Cruel, Cruel Love has a lot of possibilities. Sadly, director Nichols doesn’t realize any of them. He’s interested in broad physical humor–wrestling, actually–and having Charlie Chaplin mug for the camera. Chaplin does a fine enough job mugging, but it goes on forever.
Love concerns an engaged couple, Chaplin and Minta Durfee. When Durfee sees him helping her maid (after the maid trips), Durfee ends the engagement. Already, Love‘s on its own plane of reality.
Chaplin responds by drinking poison, hence the mugging as he convulses. Except he didn’t really take poison, his butler (Edgar Kennedy) tricked him. Maybe he wanted to see Chaplin mug for the camera too.

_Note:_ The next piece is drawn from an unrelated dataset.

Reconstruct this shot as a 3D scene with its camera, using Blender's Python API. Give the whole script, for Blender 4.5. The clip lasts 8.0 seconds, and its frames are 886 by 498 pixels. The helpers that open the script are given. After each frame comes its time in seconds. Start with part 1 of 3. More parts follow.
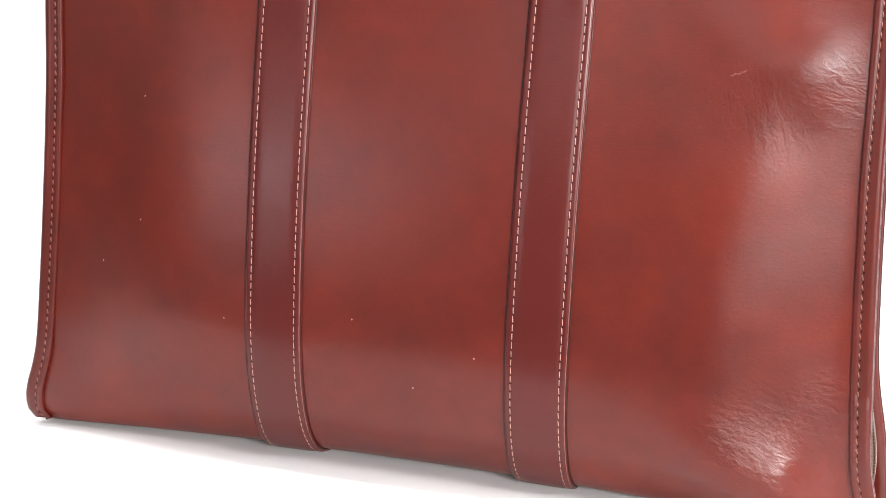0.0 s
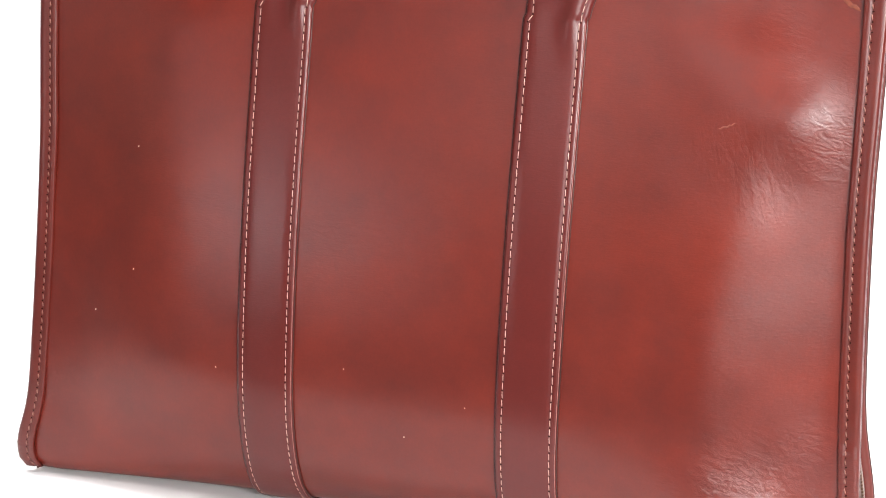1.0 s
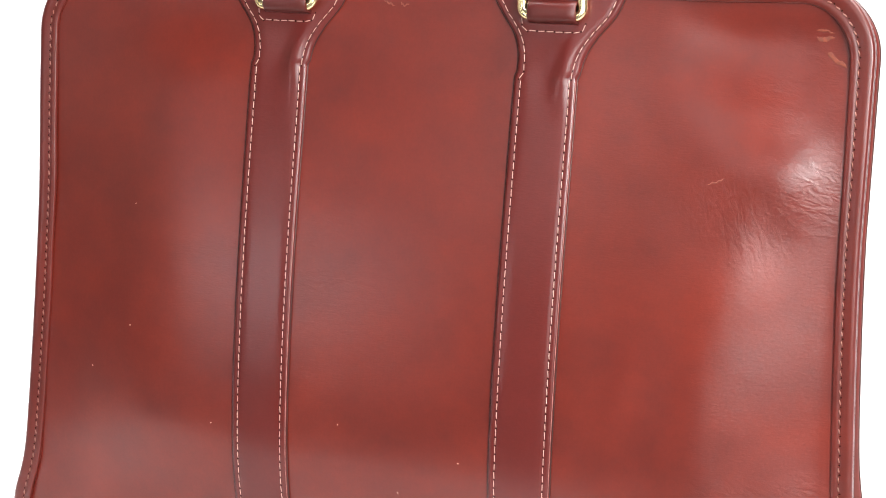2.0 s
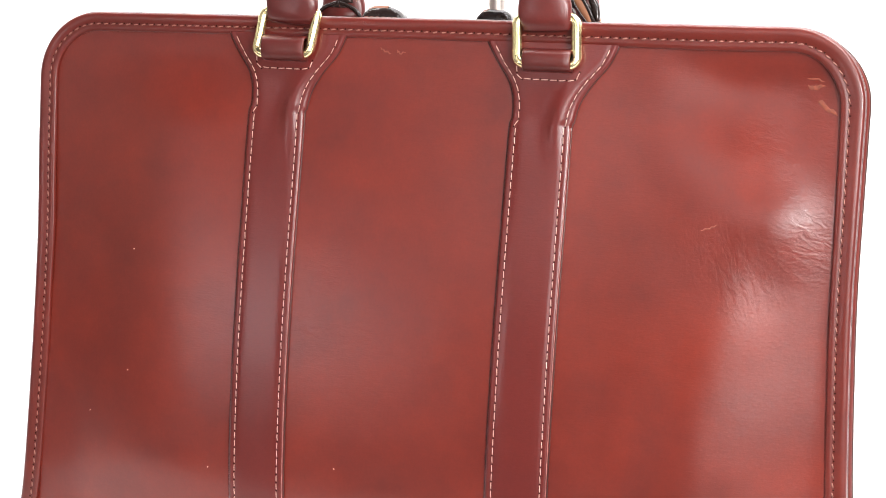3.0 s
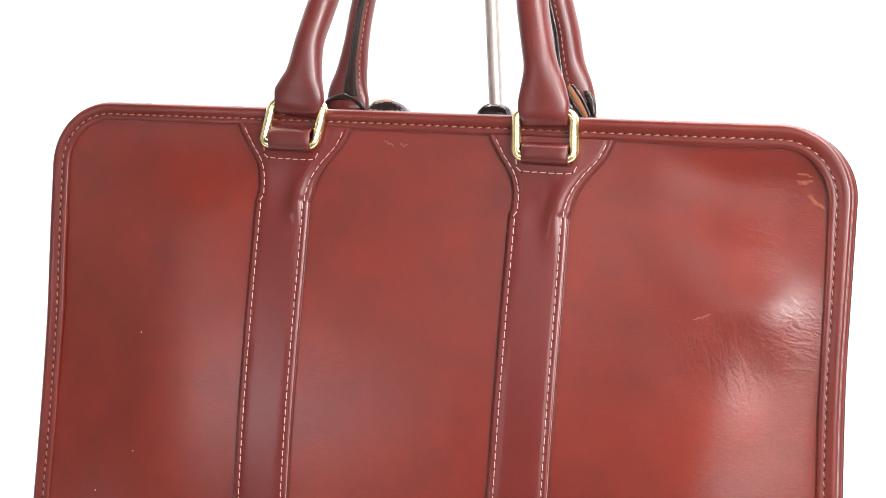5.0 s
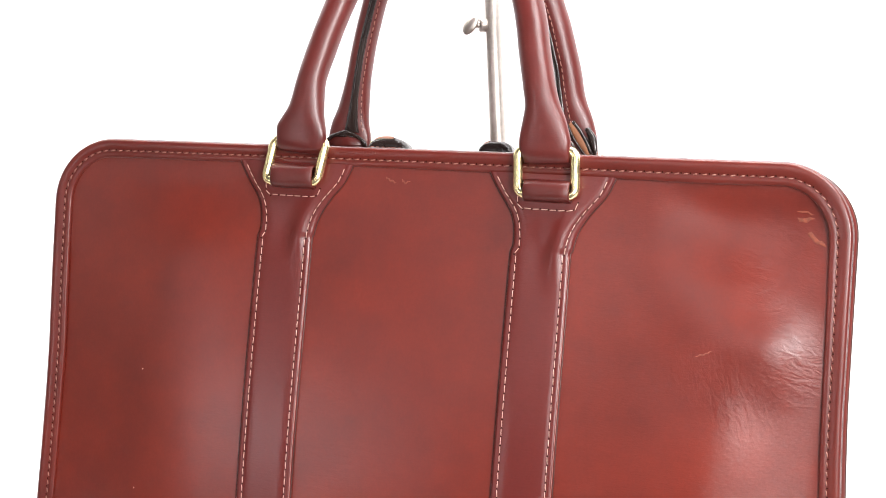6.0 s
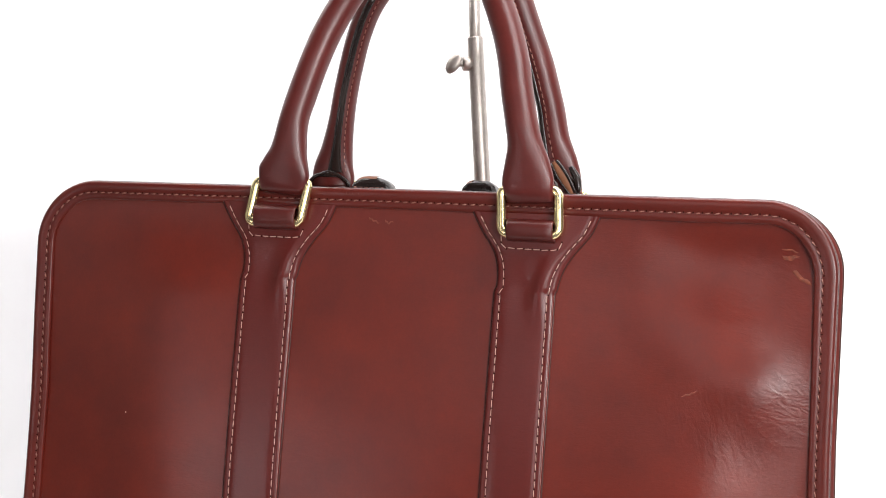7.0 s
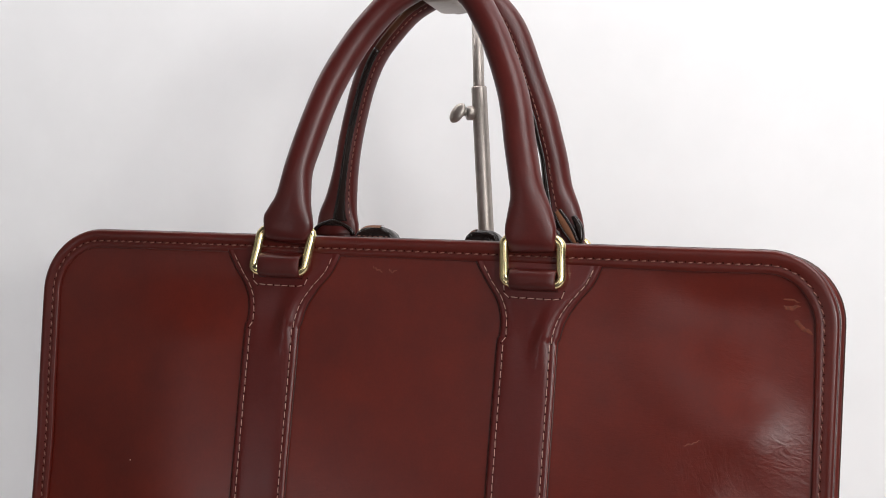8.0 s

The viewer knows Chaplin’s fine almost immediately, which kills Love‘s suspense. I kept waiting for Nichols and writer Craig Hutchinson to do something smart with the plot. I’m still waiting.
Love‘s not a terrible short, but it’s a lame one.
Directed by George Nichols; written by Craig Hutchinson; director of photography, Frank D. Williams; produced by Mack Sennett; released by Mutual Film.
Starring Charles Chaplin (The Lord), Edgar Kennedy (The Butler), Minta Durfee (The Lady), Eva Nelson (The Maid) and William Hauber (The Gardener).